The server's response also has three parts: the status line, some headers, and an optional body.

The status line states which protocol the server is speaking, then gives a numeric status code and a short message. For example, "HTTP/1.1 404 Not Found." The numeric status codes are grouped—200-299 are success, 400-499 are permanent failures, and so on. A full list of HTTP status codes is given in Appendix B, "HTTP Status Codes".

The header lines let the server send additional information about the response. For example, if authentication is required, the server uses headers to indicate the type of authentication. The most common header—almost always present for both successful and unsuccessful requests—is Content-Type, which helps the browser interpret the body. Headers are terminated with a blank line, which must be present even if no headers are sent.

Many responses contain a Content-Length line that specifies the length, in bytes, of the body.
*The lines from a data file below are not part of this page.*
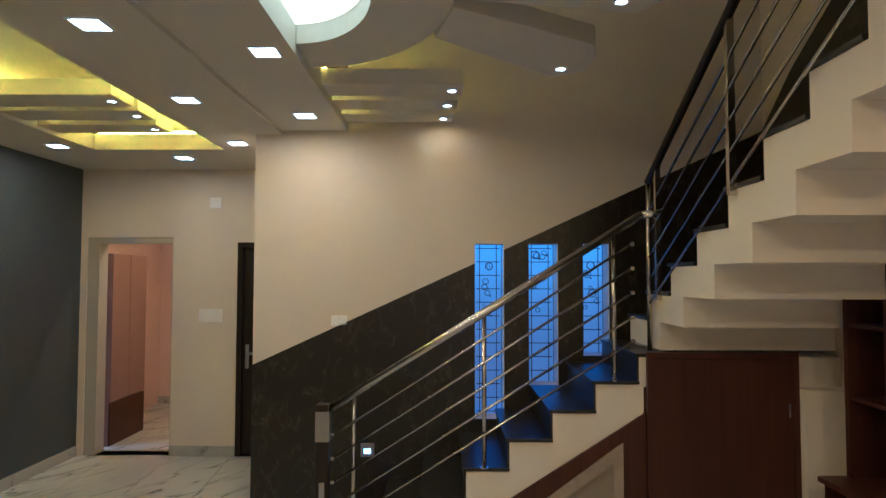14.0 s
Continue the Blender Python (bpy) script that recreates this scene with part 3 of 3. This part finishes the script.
def stairs():
    s = thing("staircase", (FX, -3.3, 0), "white plastered two-flight staircase with black granite treads", "staircase")
    pts = [(YS[0], 0.0)]
    for k in range(7):
        pts += [(YS[k], LV[k]), (YS[k + 1], LV[k])]
    pts += [(YS[7], LAND - 0.02), (HN, LAND - 0.02), (HN, LAND - 0.2), (-1.40, LAND - 0.2), (-1.40, 0.93), (-2.76, 0.09), (-2.76, 0.0)]
    part("flight", prism(pts, 0, SX, FX), M_STAIRW, s, "white plastered stepped flight")
    for k in range(7):
        part("riser", box(SX, FX - 0.004, YS[k] - 0.012, YS[k], (LV[k - 1] + 0.022) if k else 0.0, LV[k]), M_GRANITE, s)
        part("tread", box(SX, FX + 0.012, YS[k] - 0.024, YS[k + 1], LV[k] + 0.0005, LV[k] + 0.022, 0.003), M_GRANITE, s, "black granite tread")
    part("riser", box(SX, FX - 0.004, YS[7] - 0.012, YS[7], LV[6] + 0.022, LAND - 0.02), M_GRANITE, s)
    part("landing", box(SX, FX + 0.012, YS[7] - 0.024, FY - 0.002, LAND - 0.019, LAND + 0.003, 0.003), M_GRANITE, s)
    top, bot = [], []
    for k in range(11):
        top += [(X2[k], Z2[k]), (X2[k + 1], Z2[k])]
        bot += [(B2[k - 1] if k else X2[0], Z2[k] - 0.168), (B2[k], Z2[k] - 0.168)]
    prof = top + bot[::-1]
    part("flight", prism(prof, 1, FY, HN), M_STAIRW, s, "white plastered folded flight with stepped underside")
    for k in range(11):
        part("riser", box(X2[k] - 0.012, X2[k], FY + 0.004, HN, (Z2[k - 1] + 0.022) if k else LAND, Z2[k]), M_GRANITE, s)
        part("tread", box(X2[k] - 0.024, X2[k + 1] - 0.012, FY - 0.012, HN, Z2[k] + 0.0005, Z2[k] + 0.022, 0.003), M_GRANITE, s, "black granite tread")
    part("pier", box(FX - 0.02, FX + 0.12, -0.48, HN, 0, LAND - 0.2), M_STAIRW, s)


stairs()

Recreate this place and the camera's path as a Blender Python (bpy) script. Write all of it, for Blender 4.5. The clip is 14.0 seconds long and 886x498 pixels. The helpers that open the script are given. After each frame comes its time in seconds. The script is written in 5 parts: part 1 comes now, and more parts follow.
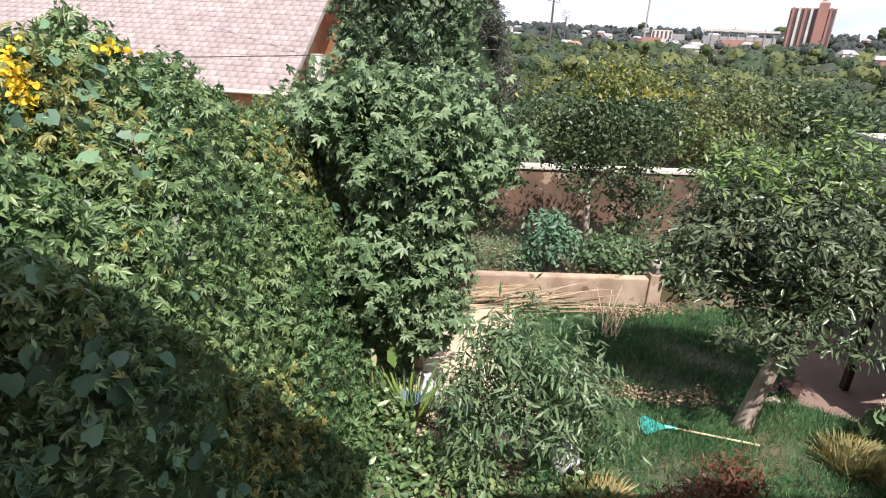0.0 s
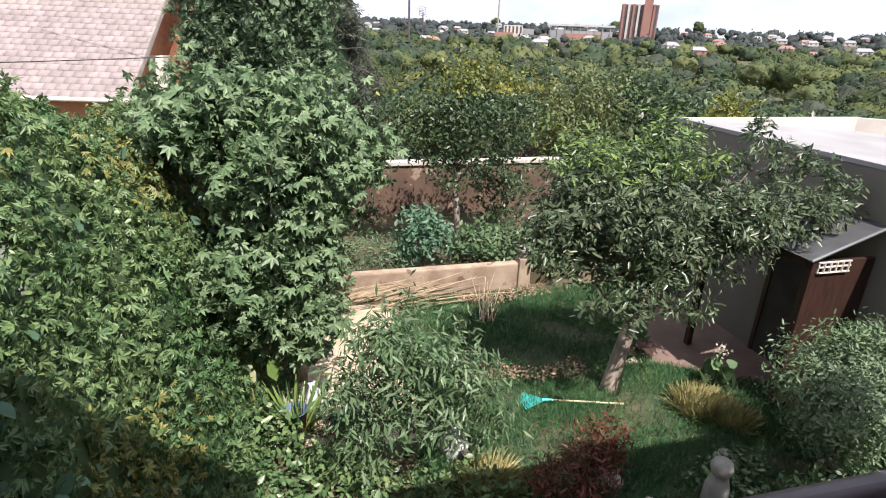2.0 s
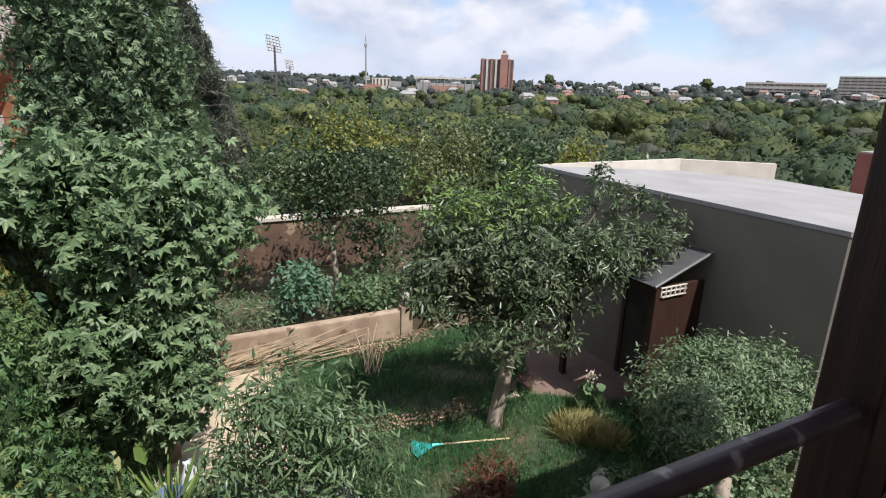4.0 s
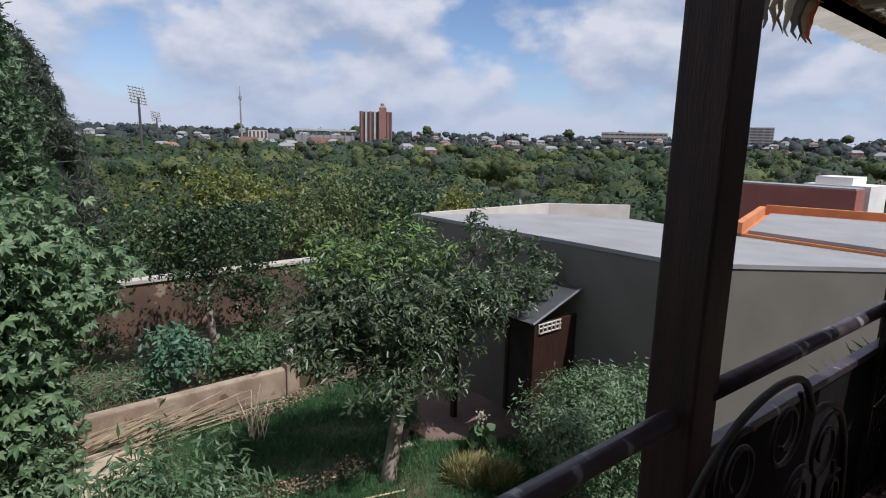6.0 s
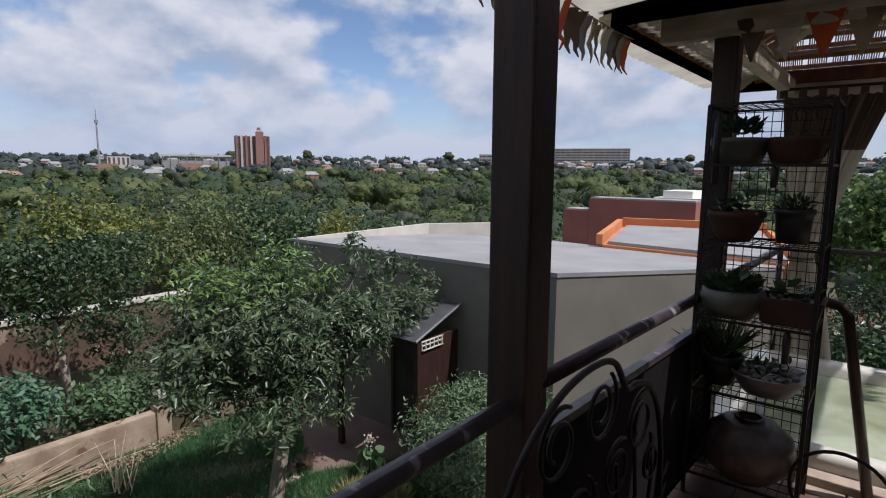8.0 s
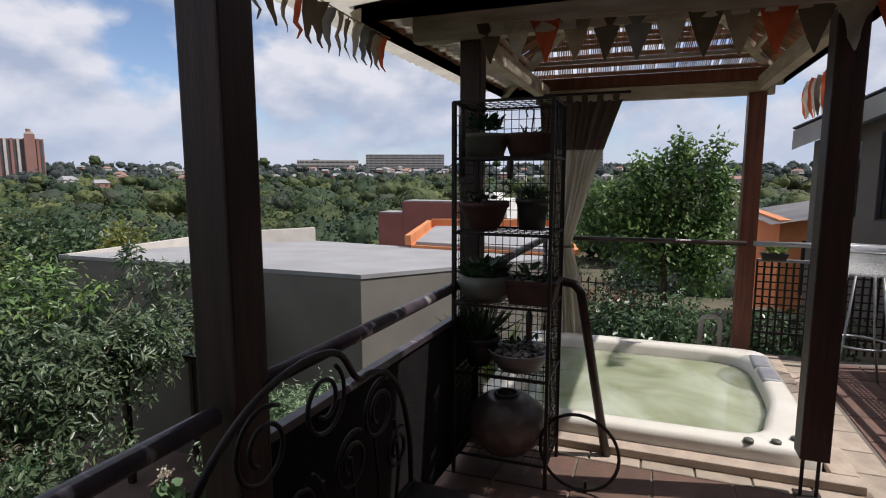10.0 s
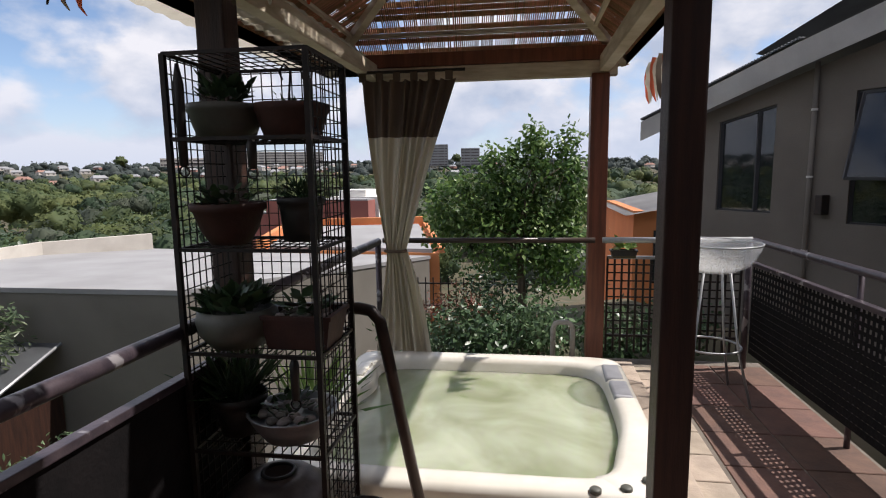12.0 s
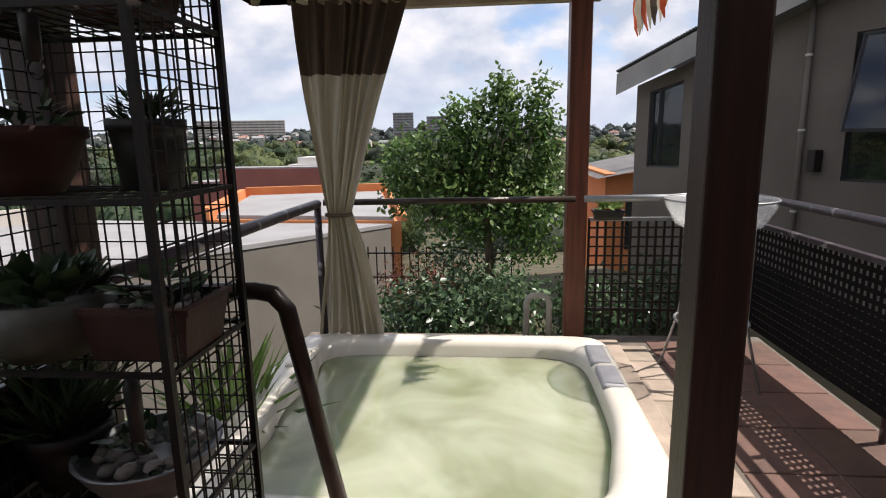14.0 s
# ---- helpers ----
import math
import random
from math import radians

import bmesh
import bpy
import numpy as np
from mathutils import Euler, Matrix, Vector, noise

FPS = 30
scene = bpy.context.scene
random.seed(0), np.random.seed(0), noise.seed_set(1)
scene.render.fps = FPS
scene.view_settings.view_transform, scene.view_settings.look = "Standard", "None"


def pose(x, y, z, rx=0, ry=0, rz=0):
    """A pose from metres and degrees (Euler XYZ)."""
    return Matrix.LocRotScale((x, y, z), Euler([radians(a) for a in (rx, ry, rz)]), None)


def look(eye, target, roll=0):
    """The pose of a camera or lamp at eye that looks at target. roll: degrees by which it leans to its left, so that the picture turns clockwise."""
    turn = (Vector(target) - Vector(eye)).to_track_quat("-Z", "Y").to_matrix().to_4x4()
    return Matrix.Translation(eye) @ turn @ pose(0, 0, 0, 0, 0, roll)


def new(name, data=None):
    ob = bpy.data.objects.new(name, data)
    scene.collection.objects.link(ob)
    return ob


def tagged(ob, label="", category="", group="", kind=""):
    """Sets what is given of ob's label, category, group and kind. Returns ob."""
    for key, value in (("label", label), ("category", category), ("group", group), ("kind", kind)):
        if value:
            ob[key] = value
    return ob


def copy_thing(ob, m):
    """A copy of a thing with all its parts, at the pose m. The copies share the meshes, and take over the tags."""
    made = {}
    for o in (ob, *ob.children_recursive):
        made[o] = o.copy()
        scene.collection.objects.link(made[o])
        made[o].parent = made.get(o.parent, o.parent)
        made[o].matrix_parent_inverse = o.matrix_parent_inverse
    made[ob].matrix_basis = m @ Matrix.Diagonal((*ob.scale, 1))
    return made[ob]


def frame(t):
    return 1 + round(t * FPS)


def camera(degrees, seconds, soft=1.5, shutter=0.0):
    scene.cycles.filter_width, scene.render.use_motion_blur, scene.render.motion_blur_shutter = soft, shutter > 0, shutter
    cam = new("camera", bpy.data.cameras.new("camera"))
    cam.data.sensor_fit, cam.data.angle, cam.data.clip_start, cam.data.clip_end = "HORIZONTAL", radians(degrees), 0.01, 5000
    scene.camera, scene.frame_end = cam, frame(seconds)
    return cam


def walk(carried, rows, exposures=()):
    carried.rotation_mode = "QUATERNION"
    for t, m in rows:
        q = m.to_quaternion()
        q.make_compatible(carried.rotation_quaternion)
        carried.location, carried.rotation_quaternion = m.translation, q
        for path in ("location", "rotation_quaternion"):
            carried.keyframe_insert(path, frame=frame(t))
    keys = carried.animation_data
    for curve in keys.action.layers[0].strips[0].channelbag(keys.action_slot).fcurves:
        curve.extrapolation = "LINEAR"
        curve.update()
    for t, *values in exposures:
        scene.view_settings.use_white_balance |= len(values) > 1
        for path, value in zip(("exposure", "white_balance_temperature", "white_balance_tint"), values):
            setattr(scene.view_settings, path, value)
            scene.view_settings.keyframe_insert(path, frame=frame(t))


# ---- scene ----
cam = camera(76.7, 14.0, soft=1.1)
METRES, EYE, TURN = 2.6, 1.52, -1.8
ROWS = [
    (0.0, -0.0132, -0.0040, -0.0100, 0.15, -21.39, -2.56),
    (0.5, -0.0021, -0.0090, -0.0020, -3.35, -21.41, -2.27),
    (1.0, 0.0052, -0.0110, 0.0040, -6.93, -21.37, -2.14),
    (1.5, 0.0090, -0.0165, 0.0075, -10.12, -21.29, -2.15),
    (2.0, 0.0124, -0.0220, 0.0120, -13.24, -21.19, -2.10),
    (2.5, 0.0185, -0.0265, 0.0190, -16.23, -20.87, -2.03),
    (3.0, 0.0211, -0.0340, 0.0270, -19.55, -19.90, -1.88),
    (3.5, 0.0218, -0.0507, 0.0393, -22.80, -17.99, -1.86),
    (4.0, 0.0218, -0.0773, 0.0506, -25.93, -15.96, -1.82),
    (6.5, 0.0238, -0.1292, 0.0637, -40.92, -9.79, -1.05),
    (7.0, 0.0262, -0.1442, 0.0621, -44.09, -9.11, -0.77),
    (9.5, 0.0652, -0.2478, 0.0458, -61.61, -7.60, -0.07),
    (10.0, 0.1162, -0.2724, 0.0382, -67.74, -7.58, 0.08),
    (10.5, 0.1954, -0.2984, 0.0379, -72.89, -7.59, 0.40),
    (11.0, 0.2803, -0.3270, 0.0324, -76.96, -7.65, 0.62),
    (11.5, 0.3801, -0.3498, 0.0291, -78.82, -7.79, 0.82),
    (12.0, 0.4830, -0.3558, 0.0240, -79.77, -7.99, 0.81),
    (12.5, 0.5794, -0.3558, 0.0116, -80.94, -8.01, 0.87),
    (13.0, 0.6757, -0.3588, 0.0018, -81.80, -8.12, 1.00),
    (13.5, 0.7334, -0.3452, -0.0156, -82.51, -8.51, 1.05),
    (14.0, 0.7570, -0.3416, -0.0336, -83.21, -11.15, 1.07),
]

EXPOSURES = [(0.0, 0.66, 6500, 18), (2.5, 0.55, 6450, 17), (3.5, 0.28, 6400, 15), (4.2, 0.05, 6350, 14), (6.5, -0.42, 5900, 15), (9.5, -0.28, 6200, 15), (12.0, -0.02, 6400, 15), (14.0, 0.13, 6550, 15)]
walk(cam, [(t, pose(0, 0, EYE, 0, 0, TURN) @ pose(METRES * x, METRES * y, METRES * z, 90 + pitch, roll, yaw)) for t, x, y, z, yaw, pitch, roll in ROWS], EXPOSURES)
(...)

However, this line is rarely present on dynamically generated pages, and because you never know which pages are dynamically generated, you can't rely on that header line being there.

(Other, rarer header lines are used for specifying that the content has moved to a given URL, or that the server wants the browser to send HTTP cookies, and so on; however, these things are generally handled for you automatically by LWP.)

The body of the response follows the blank line and can be any arbitrary data. In the case of a typical web request, this is the HTML document to be displayed. If an error occurs, the message body doesn't contain the document that was requested but usually consists of a server-generated error message (generally in HTML, but sometimes not) explaining the error.